Each line of the material must be repeated precisely, with the pictures left out.
======== MATERIAL PROVIDED ========
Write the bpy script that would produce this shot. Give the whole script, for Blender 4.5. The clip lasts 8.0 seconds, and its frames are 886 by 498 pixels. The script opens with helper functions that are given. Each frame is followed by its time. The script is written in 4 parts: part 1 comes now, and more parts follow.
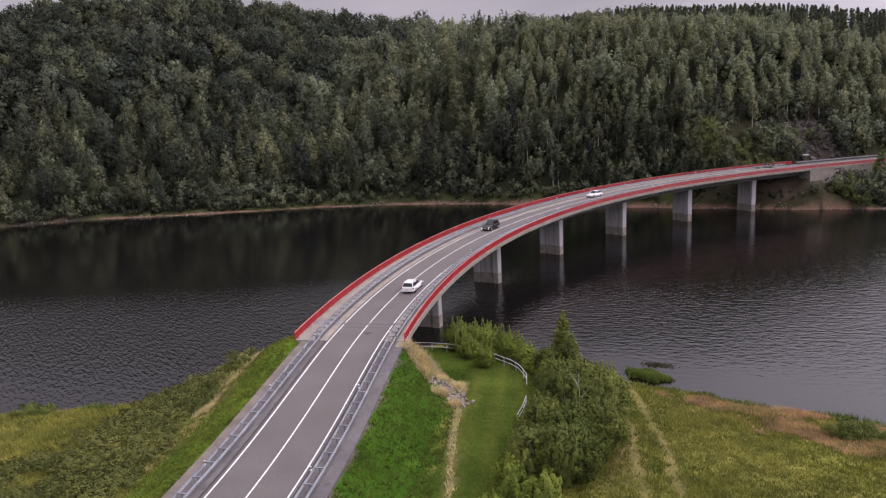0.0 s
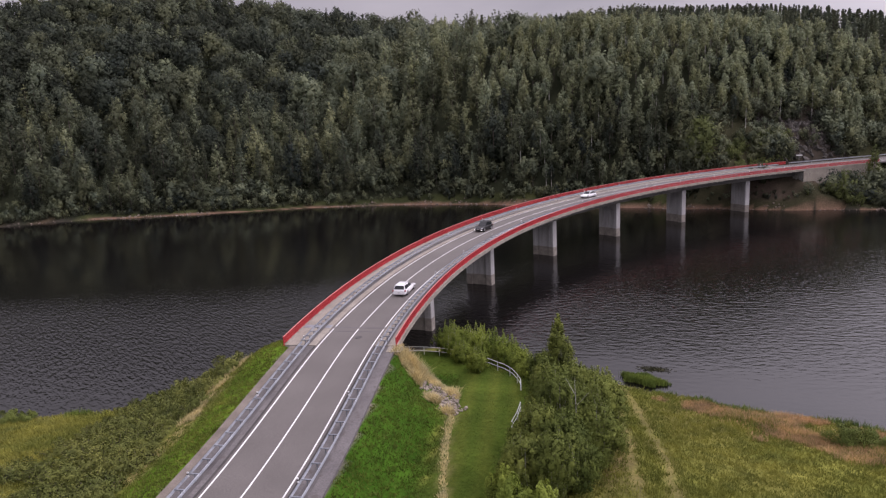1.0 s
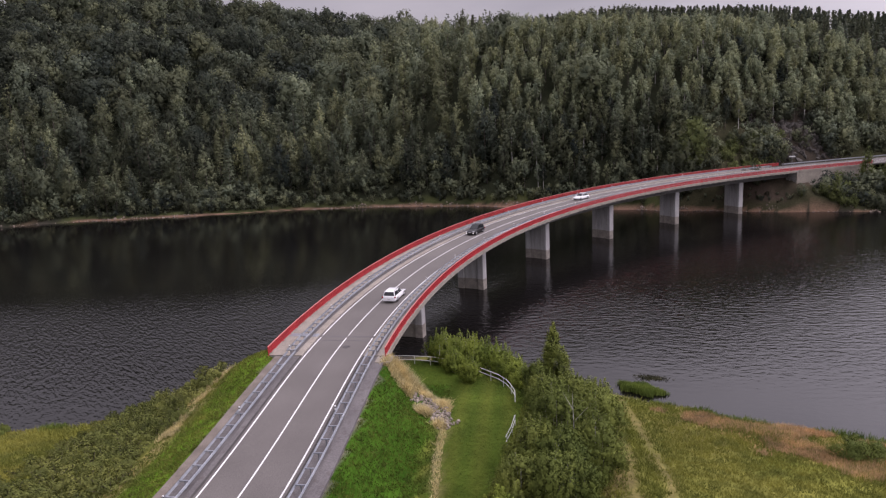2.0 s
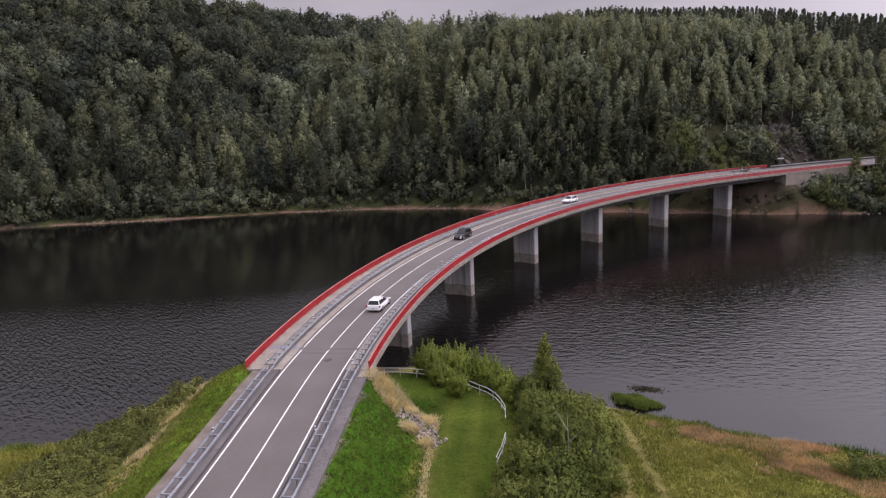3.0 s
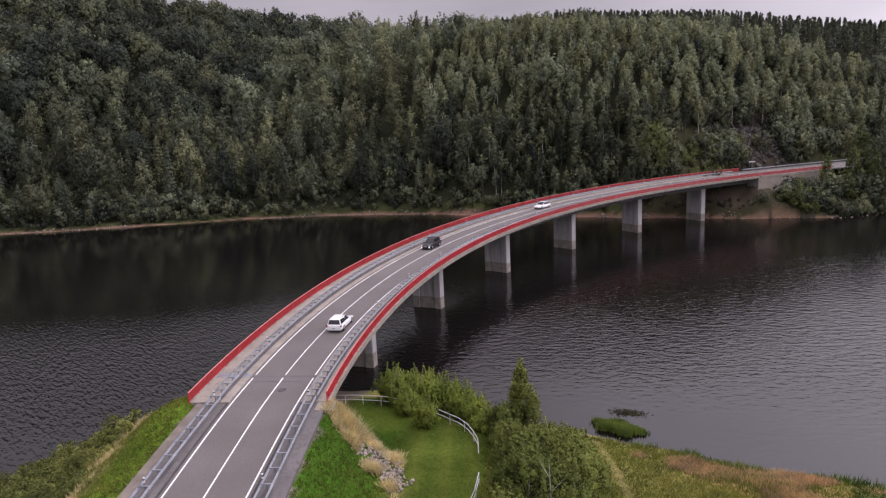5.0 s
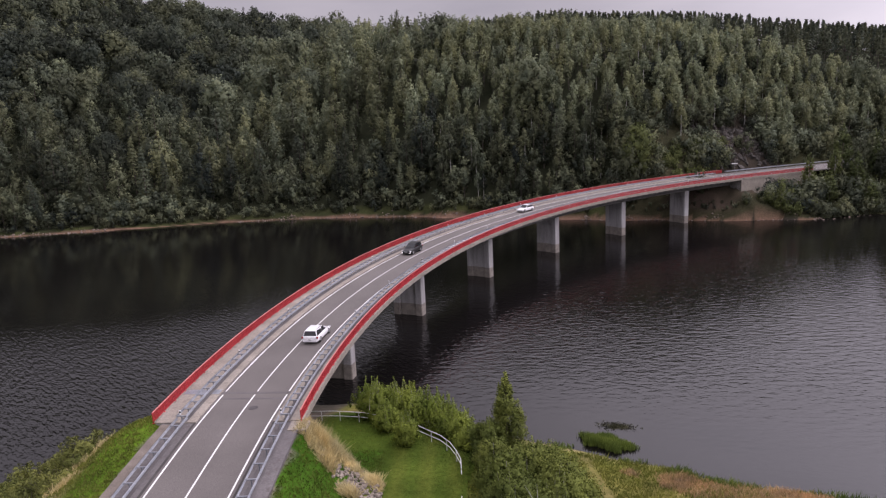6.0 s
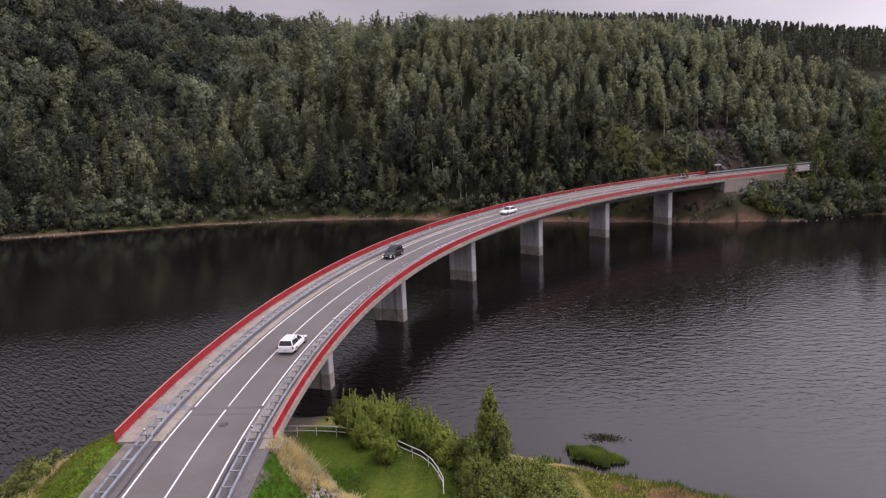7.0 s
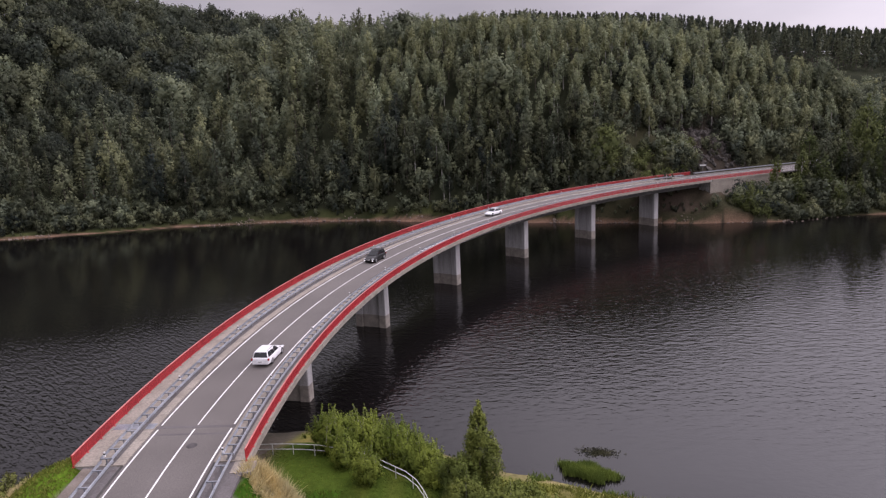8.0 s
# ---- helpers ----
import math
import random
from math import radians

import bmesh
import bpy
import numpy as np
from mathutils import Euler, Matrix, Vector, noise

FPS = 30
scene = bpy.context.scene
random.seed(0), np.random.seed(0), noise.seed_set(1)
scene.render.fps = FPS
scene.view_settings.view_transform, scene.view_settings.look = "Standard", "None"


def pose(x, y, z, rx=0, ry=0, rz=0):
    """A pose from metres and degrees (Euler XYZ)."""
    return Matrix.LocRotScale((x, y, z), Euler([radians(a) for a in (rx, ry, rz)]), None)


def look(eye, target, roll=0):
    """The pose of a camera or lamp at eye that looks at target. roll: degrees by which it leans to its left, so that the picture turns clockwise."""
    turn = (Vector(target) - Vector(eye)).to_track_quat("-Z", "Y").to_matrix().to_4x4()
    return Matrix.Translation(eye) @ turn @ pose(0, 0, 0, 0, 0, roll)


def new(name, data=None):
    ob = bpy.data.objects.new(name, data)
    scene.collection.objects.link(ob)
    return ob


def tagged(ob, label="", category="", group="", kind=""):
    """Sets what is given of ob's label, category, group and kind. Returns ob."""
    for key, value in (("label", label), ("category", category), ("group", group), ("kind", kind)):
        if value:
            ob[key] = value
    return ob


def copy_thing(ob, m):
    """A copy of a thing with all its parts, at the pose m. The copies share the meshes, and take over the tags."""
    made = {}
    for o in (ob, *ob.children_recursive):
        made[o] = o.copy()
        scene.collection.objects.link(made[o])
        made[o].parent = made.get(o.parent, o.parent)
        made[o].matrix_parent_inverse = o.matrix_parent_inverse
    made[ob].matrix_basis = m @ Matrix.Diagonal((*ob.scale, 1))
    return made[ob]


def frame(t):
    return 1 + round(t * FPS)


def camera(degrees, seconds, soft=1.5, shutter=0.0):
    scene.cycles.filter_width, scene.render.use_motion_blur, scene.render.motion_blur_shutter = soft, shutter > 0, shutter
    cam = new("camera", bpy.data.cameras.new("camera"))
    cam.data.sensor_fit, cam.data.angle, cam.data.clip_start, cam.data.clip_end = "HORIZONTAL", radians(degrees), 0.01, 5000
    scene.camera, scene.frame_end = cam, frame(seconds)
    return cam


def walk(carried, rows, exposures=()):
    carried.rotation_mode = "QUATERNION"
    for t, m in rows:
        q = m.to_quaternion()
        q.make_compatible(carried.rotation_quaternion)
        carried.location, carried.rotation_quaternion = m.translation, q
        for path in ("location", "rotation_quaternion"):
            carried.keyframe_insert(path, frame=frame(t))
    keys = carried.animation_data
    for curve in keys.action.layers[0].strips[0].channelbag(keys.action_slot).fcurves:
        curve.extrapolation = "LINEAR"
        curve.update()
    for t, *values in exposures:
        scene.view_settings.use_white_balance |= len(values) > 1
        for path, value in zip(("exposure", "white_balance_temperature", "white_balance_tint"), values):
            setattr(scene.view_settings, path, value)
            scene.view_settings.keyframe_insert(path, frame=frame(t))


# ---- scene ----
========
*RESPONSE FOR THIS EXERCISE*
Write the bpy script that would produce this shot. Give the whole script, for Blender 4.5. The clip lasts 8.0 seconds, and its frames are 886 by 498 pixels. The script opens with helper functions that are given. Each frame is followed by its time. The script is written in 4 parts: part 1 comes now, and more parts follow.
0.0 s
1.0 s
2.0 s
3.0 s
5.0 s
6.0 s
7.0 s
8.0 s
# ---- helpers ----
import math
import random
from math import radians

import bmesh
import bpy
import numpy as np
from mathutils import Euler, Matrix, Vector, noise

FPS = 30
scene = bpy.context.scene
random.seed(0), np.random.seed(0), noise.seed_set(1)
scene.render.fps = FPS
scene.view_settings.view_transform, scene.view_settings.look = "Standard", "None"


def pose(x, y, z, rx=0, ry=0, rz=0):
    """A pose from metres and degrees (Euler XYZ)."""
    return Matrix.LocRotScale((x, y, z), Euler([radians(a) for a in (rx, ry, rz)]), None)


def look(eye, target, roll=0):
    """The pose of a camera or lamp at eye that looks at target. roll: degrees by which it leans to its left, so that the picture turns clockwise."""
    turn = (Vector(target) - Vector(eye)).to_track_quat("-Z", "Y").to_matrix().to_4x4()
    return Matrix.Translation(eye) @ turn @ pose(0, 0, 0, 0, 0, roll)


def new(name, data=None):
    ob = bpy.data.objects.new(name, data)
    scene.collection.objects.link(ob)
    return ob


def tagged(ob, label="", category="", group="", kind=""):
    """Sets what is given of ob's label, category, group and kind. Returns ob."""
    for key, value in (("label", label), ("category", category), ("group", group), ("kind", kind)):
        if value:
            ob[key] = value
    return ob


def copy_thing(ob, m):
    """A copy of a thing with all its parts, at the pose m. The copies share the meshes, and take over the tags."""
    made = {}
    for o in (ob, *ob.children_recursive):
        made[o] = o.copy()
        scene.collection.objects.link(made[o])
        made[o].parent = made.get(o.parent, o.parent)
        made[o].matrix_parent_inverse = o.matrix_parent_inverse
    made[ob].matrix_basis = m @ Matrix.Diagonal((*ob.scale, 1))
    return made[ob]


def frame(t):
    return 1 + round(t * FPS)


def camera(degrees, seconds, soft=1.5, shutter=0.0):
    scene.cycles.filter_width, scene.render.use_motion_blur, scene.render.motion_blur_shutter = soft, shutter > 0, shutter
    cam = new("camera", bpy.data.cameras.new("camera"))
    cam.data.sensor_fit, cam.data.angle, cam.data.clip_start, cam.data.clip_end = "HORIZONTAL", radians(degrees), 0.01, 5000
    scene.camera, scene.frame_end = cam, frame(seconds)
    return cam


def walk(carried, rows, exposures=()):
    carried.rotation_mode = "QUATERNION"
    for t, m in rows:
        q = m.to_quaternion()
        q.make_compatible(carried.rotation_quaternion)
        carried.location, carried.rotation_quaternion = m.translation, q
        for path in ("location", "rotation_quaternion"):
            carried.keyframe_insert(path, frame=frame(t))
    keys = carried.animation_data
    for curve in keys.action.layers[0].strips[0].channelbag(keys.action_slot).fcurves:
        curve.extrapolation = "LINEAR"
        curve.update()
    for t, *values in exposures:
        scene.view_settings.use_white_balance |= len(values) > 1
        for path, value in zip(("exposure", "white_balance_temperature", "white_balance_tint"), values):
            setattr(scene.view_settings, path, value)
            scene.view_settings.keyframe_insert(path, frame=frame(t))


# ---- scene ----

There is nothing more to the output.